TASK INSTRUCTIONS: Leave the pictures out and retype the lines from the beginning through the line with "pose from metres", both ends included.
○ ○ ○
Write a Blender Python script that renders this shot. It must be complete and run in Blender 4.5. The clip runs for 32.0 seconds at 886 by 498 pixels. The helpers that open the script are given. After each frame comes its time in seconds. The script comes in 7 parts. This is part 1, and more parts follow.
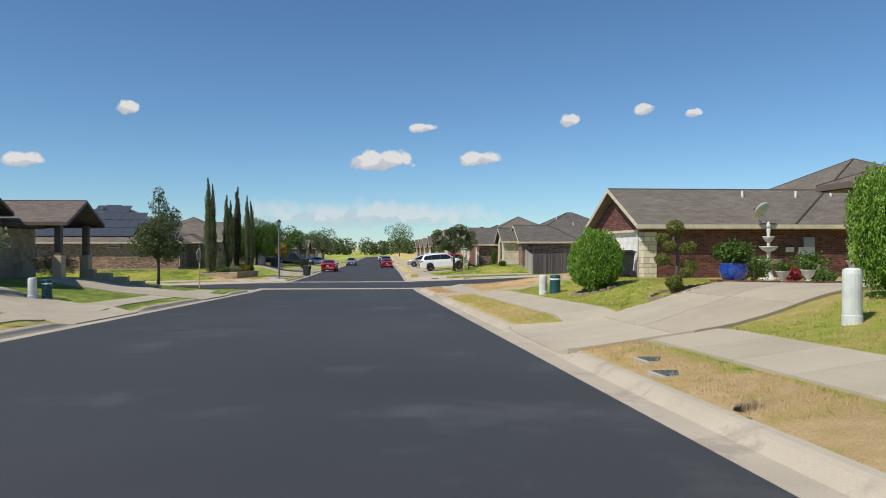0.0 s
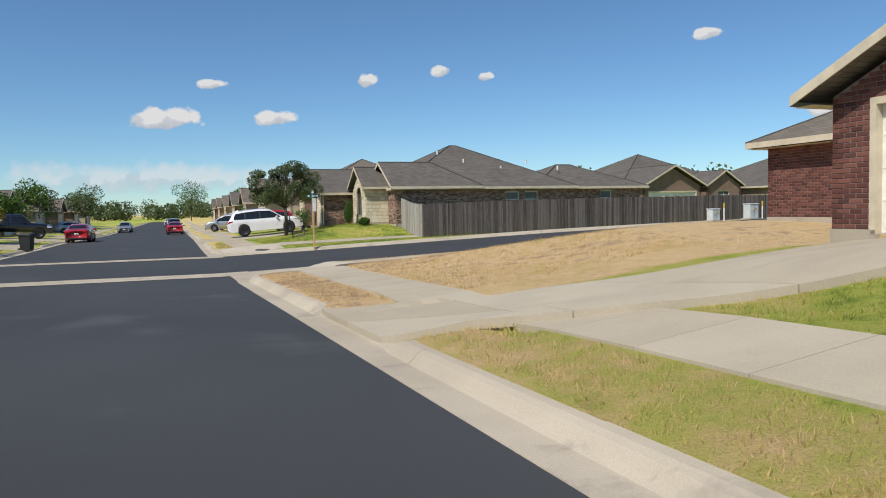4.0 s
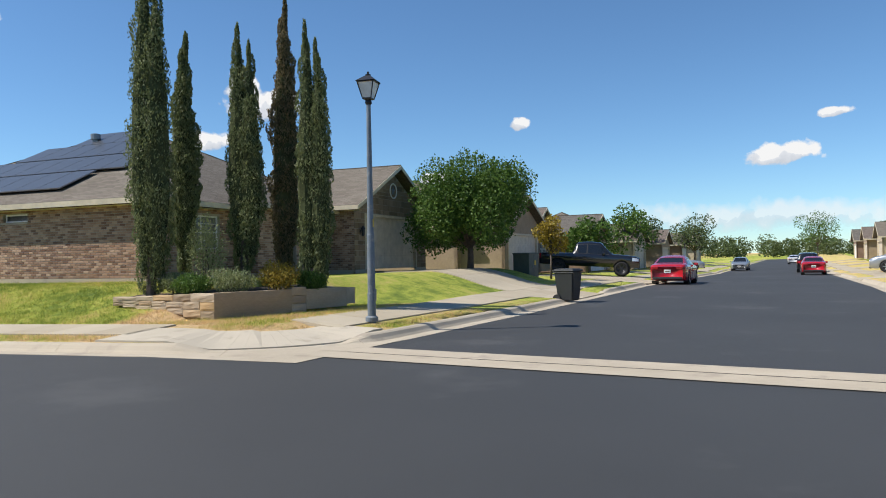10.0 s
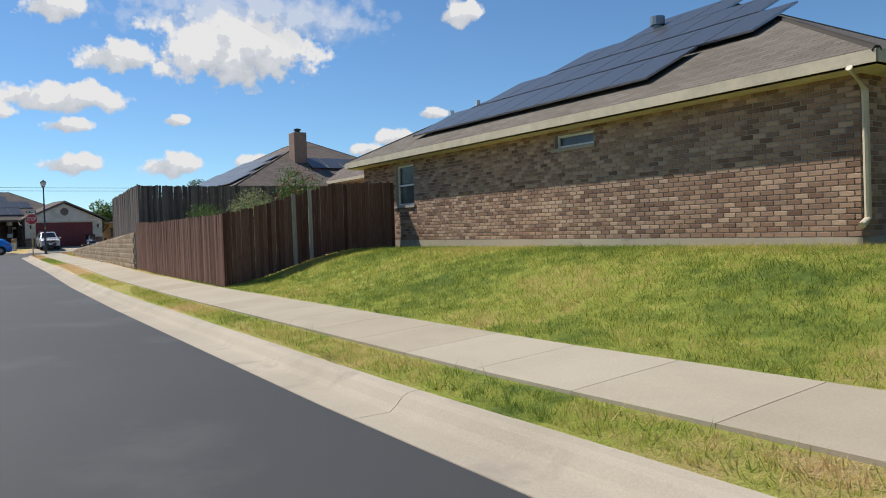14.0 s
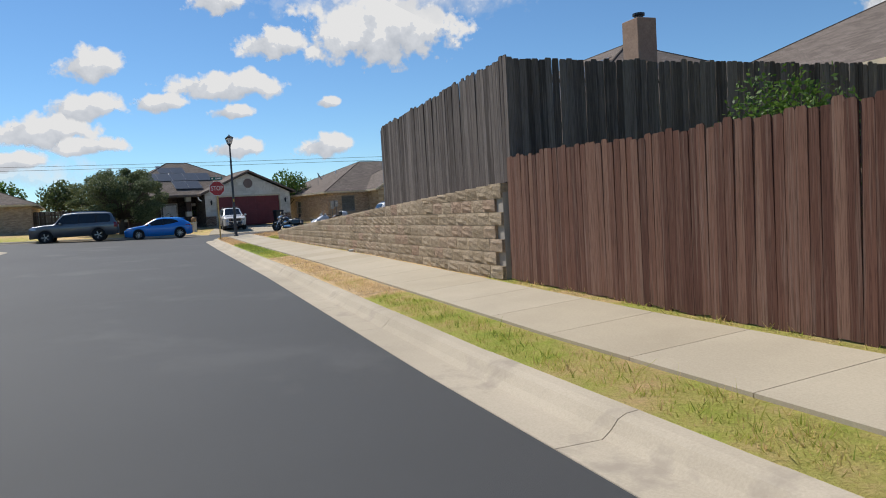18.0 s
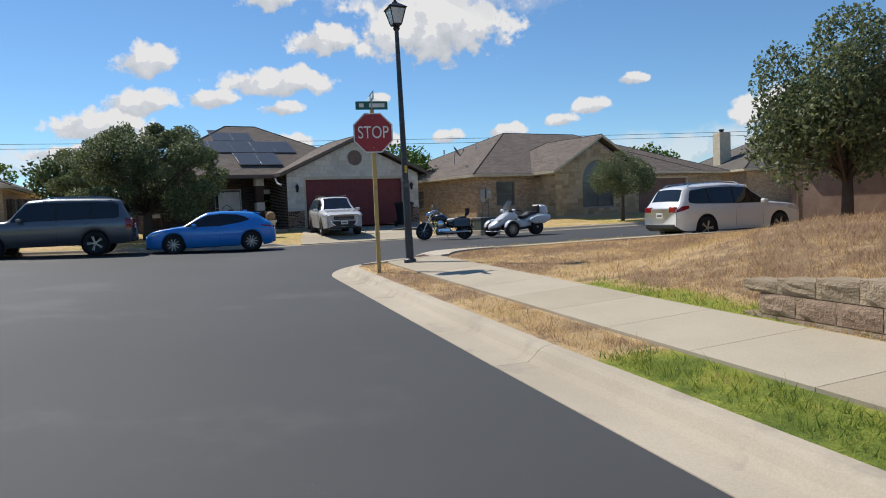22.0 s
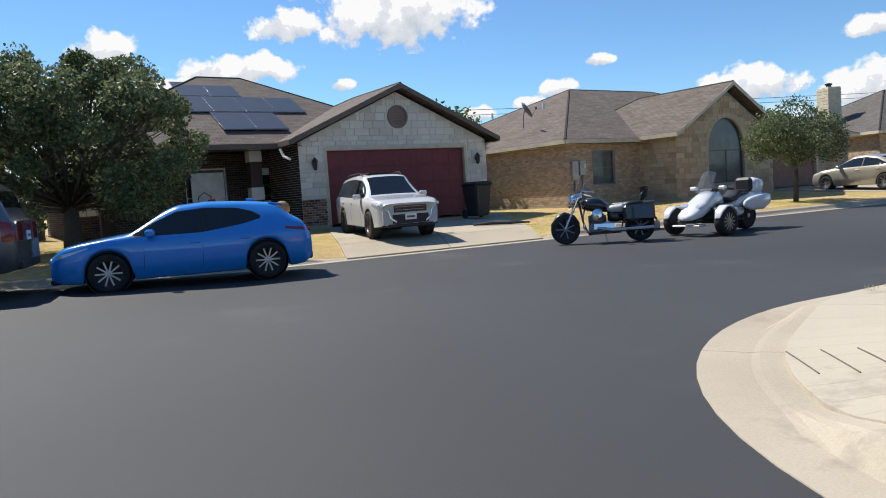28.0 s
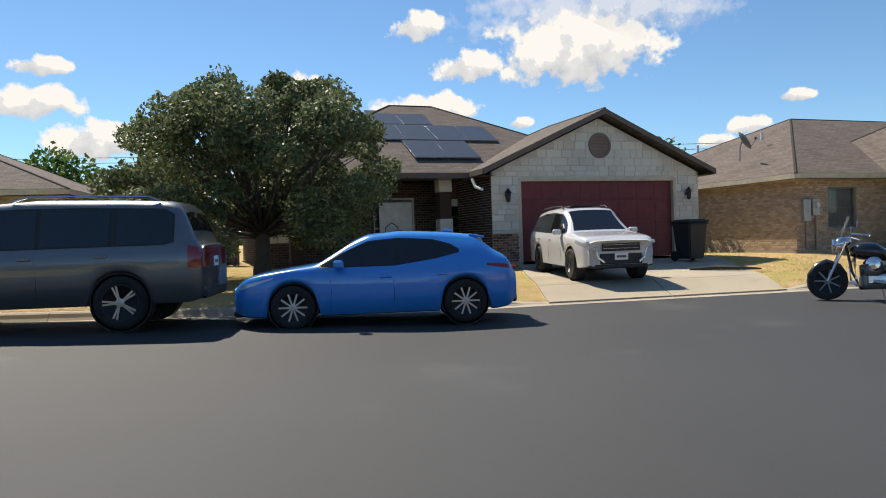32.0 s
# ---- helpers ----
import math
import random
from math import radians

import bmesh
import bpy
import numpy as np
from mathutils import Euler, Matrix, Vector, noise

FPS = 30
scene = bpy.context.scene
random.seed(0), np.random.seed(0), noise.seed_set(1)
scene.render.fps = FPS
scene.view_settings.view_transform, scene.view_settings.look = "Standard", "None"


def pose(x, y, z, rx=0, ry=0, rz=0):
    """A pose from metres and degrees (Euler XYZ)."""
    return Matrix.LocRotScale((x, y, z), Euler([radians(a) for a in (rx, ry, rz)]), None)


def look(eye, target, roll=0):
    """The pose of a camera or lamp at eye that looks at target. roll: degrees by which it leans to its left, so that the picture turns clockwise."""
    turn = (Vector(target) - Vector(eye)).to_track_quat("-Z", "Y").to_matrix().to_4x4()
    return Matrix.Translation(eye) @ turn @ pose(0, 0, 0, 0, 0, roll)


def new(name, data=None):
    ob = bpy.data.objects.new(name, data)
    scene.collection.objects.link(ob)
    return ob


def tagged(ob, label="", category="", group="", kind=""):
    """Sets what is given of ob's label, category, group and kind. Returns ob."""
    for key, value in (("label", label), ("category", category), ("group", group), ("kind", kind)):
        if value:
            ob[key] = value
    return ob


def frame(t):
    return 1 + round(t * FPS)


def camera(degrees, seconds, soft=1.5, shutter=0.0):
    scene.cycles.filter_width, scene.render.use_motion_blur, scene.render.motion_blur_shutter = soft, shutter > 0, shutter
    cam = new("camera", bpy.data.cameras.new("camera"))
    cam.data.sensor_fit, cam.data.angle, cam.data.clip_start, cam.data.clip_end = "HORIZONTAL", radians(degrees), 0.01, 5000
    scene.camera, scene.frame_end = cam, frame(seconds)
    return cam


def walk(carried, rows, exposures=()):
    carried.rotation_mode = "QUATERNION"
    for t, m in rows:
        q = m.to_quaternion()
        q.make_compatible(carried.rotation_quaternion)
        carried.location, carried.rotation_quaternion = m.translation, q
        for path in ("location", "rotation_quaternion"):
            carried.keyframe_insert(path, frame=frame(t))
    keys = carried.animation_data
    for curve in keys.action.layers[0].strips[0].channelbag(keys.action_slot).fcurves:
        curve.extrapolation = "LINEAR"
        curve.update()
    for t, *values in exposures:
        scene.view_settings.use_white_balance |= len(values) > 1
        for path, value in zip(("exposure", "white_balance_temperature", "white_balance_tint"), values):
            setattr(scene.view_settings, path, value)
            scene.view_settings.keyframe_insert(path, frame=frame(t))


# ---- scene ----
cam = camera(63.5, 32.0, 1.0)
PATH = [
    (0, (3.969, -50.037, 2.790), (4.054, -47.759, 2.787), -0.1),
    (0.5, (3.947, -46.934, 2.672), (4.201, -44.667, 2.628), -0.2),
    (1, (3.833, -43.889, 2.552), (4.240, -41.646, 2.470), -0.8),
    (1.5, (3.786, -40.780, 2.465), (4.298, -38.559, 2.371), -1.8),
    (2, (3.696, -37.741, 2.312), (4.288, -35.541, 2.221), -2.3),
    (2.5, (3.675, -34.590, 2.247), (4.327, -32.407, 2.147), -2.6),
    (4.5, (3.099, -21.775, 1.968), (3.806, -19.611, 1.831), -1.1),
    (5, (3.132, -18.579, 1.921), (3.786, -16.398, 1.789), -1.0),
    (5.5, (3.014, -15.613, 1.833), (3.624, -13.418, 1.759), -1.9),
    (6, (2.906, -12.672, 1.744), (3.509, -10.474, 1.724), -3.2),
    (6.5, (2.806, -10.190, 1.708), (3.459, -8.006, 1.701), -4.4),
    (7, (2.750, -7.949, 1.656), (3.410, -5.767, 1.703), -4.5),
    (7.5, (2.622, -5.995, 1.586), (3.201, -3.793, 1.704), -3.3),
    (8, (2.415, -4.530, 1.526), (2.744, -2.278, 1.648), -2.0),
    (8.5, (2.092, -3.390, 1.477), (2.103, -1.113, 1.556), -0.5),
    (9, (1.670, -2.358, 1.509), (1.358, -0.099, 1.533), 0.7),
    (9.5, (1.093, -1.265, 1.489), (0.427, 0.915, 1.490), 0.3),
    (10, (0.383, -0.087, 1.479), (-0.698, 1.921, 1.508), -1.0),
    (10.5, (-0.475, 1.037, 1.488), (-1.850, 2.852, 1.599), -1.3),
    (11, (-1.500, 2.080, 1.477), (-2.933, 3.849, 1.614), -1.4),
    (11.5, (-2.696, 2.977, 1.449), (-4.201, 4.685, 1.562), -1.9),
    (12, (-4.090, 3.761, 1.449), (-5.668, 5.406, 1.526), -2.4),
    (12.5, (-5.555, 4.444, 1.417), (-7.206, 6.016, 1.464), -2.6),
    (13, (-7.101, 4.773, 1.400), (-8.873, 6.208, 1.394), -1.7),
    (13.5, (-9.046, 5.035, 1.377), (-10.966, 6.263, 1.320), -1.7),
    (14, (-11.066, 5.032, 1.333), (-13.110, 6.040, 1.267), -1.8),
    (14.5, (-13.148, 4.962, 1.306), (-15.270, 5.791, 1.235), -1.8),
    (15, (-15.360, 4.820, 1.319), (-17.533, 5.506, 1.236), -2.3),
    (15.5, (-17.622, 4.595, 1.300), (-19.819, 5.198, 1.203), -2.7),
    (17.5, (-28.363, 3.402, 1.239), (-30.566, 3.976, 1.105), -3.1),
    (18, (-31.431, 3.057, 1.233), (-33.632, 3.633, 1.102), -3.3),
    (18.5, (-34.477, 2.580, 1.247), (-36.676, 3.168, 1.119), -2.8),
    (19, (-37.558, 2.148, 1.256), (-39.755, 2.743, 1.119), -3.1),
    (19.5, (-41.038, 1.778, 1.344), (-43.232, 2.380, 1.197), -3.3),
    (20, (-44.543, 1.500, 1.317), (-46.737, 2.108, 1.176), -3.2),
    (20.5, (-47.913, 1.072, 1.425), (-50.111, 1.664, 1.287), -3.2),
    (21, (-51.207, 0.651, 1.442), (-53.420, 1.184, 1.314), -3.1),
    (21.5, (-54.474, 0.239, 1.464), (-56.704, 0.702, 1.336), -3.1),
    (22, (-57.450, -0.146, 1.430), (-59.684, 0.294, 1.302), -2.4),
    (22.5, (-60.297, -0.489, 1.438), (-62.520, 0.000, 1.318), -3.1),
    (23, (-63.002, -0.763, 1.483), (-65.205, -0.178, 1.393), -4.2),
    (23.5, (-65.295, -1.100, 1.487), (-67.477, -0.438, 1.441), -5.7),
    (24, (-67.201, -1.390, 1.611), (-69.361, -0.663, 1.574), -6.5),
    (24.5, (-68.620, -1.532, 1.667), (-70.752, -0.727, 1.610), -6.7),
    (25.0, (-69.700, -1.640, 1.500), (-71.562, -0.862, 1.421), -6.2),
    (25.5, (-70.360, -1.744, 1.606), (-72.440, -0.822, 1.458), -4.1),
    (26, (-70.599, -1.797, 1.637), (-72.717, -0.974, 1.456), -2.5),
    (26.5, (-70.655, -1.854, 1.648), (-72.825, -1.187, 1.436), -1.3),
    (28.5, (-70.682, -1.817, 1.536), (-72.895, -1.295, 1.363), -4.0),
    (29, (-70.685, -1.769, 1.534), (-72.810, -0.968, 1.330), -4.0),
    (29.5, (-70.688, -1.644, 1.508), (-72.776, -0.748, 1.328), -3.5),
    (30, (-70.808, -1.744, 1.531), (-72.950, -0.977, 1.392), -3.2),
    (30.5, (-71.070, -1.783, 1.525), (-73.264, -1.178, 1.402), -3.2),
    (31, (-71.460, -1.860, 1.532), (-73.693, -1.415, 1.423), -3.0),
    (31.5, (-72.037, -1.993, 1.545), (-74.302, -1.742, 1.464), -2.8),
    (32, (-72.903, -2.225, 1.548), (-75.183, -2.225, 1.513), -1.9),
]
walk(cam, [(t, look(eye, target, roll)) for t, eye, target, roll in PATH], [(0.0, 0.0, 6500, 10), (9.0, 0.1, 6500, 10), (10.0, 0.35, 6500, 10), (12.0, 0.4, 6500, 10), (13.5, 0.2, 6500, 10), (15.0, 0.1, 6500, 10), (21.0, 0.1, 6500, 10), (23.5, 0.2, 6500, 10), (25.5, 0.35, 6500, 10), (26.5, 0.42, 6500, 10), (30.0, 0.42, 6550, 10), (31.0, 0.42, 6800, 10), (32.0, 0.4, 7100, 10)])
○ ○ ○
OUTPUT FOR THIS TASK:
Write a Blender Python script that renders this shot. It must be complete and run in Blender 4.5. The clip runs for 32.0 seconds at 886 by 498 pixels. The helpers that open the script are given. After each frame comes its time in seconds. The script comes in 7 parts. This is part 1, and more parts follow.
0.0 s
4.0 s
10.0 s
14.0 s
18.0 s
22.0 s
28.0 s
32.0 s
# ---- helpers ----
import math
import random
from math import radians

import bmesh
import bpy
import numpy as np
from mathutils import Euler, Matrix, Vector, noise

FPS = 30
scene = bpy.context.scene
random.seed(0), np.random.seed(0), noise.seed_set(1)
scene.render.fps = FPS
scene.view_settings.view_transform, scene.view_settings.look = "Standard", "None"


def pose(x, y, z, rx=0, ry=0, rz=0):
    """A pose from metres and degrees (Euler XYZ)."""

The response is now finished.